Set out each line from the following listing that includes the word "with".
━━ DATA SEGMENT
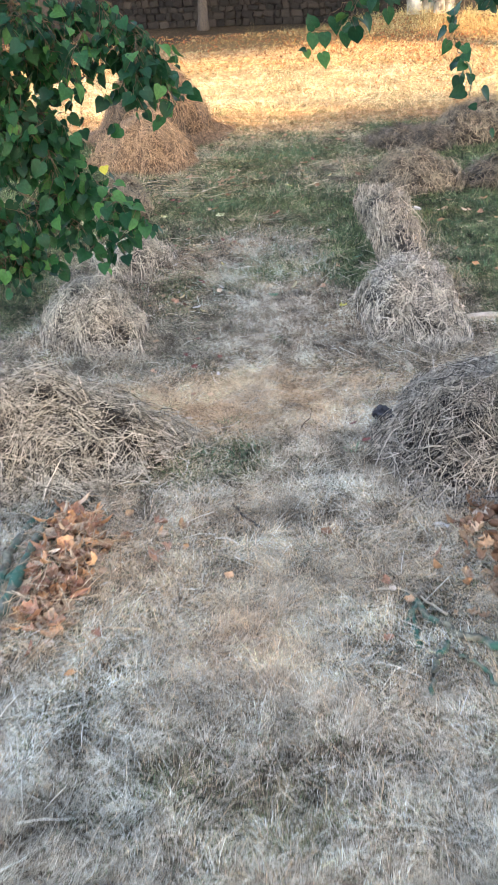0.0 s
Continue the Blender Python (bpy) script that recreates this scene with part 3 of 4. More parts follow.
# ---- leaves ----
def leaf_data(name, length, wide, kind, curl, fold, seed, material):
    """A leaf with a midrib fold, curled lengthwise. kind: heart, oval, lobed or ribbon."""
    g = random.Random(seed)
    if kind == "heart":
        prof = [(-0.10, 0.16), (-0.06, 0.38), (0.12, 0.52), (0.35, 0.5), (0.6, 0.36), (0.82, 0.16), (1.0, 0.01)]
    elif kind == "oval":
        prof = [(0.0, 0.03), (0.12, 0.25), (0.35, 0.42), (0.6, 0.4), (0.82, 0.22), (1.0, 0.01)]
    elif kind == "lobed":
        prof = [(0.0, 0.06), (0.1, 0.3), (0.22, 0.5), (0.34, 0.24), (0.52, 0.46), (0.66, 0.2), (0.8, 0.24), (1.0, 0.01)]
    elif kind == "tulip":
        prof = [(0.0, 0.1), (0.04, 0.36), (0.25, 0.5), (0.48, 0.36), (0.7, 0.4), (0.92, 0.47), (0.98, 0.2)]
    else:
        prof = [(0.0, 0.05), (0.3, 0.16), (0.65, 0.17), (1.0, 0.02)]
    bm = bmesh.new()
    rows = []
    for s, w in prof:
        row = []
        for k in (-1.0, -0.55, 0.0, 0.55, 1.0):
            jag = 1 + (g.uniform(-0.09, 0.09) if kind == "heart" else 0.0 if kind == "tulip" else g.uniform(-0.28, 0.2)) * (abs(k) == 1)
            x = k * w * wide * jag
            back = -0.09 * length * abs(k) if kind == "heart" and s < 0.2 else 0
            y = s * length + back + (g.uniform(-0.02, 0.02) * length if abs(k) == 1 else 0)
            z = fold * abs(x) + curl * length * ((s - 0.45) ** 2) + g.uniform(-0.012, 0.012) * length
            if kind == "lobed" and abs(k) == 1:
                z += g.uniform(-0.1, 0.22) * length
            row.append(bm.verts.new((x, y, z)))
        rows.append(row)
    for a, c in zip(rows, rows[1:]):
        for i in range(4):
            f = bm.faces.new((a[i], a[i + 1], c[i + 1], c[i]))
            f.smooth = True
    me = bpy.data.meshes.new(name)
    bm.to_mesh(me)
    bm.free()
    me.materials.append(material)
    return me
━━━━
#### [FULL SOLUTION]
Continue the Blender Python (bpy) script that recreates this scene with part 3 of 4. More parts follow.
    """A leaf with a midrib fold, curled lengthwise. kind: heart, oval, lobed or ribbon."""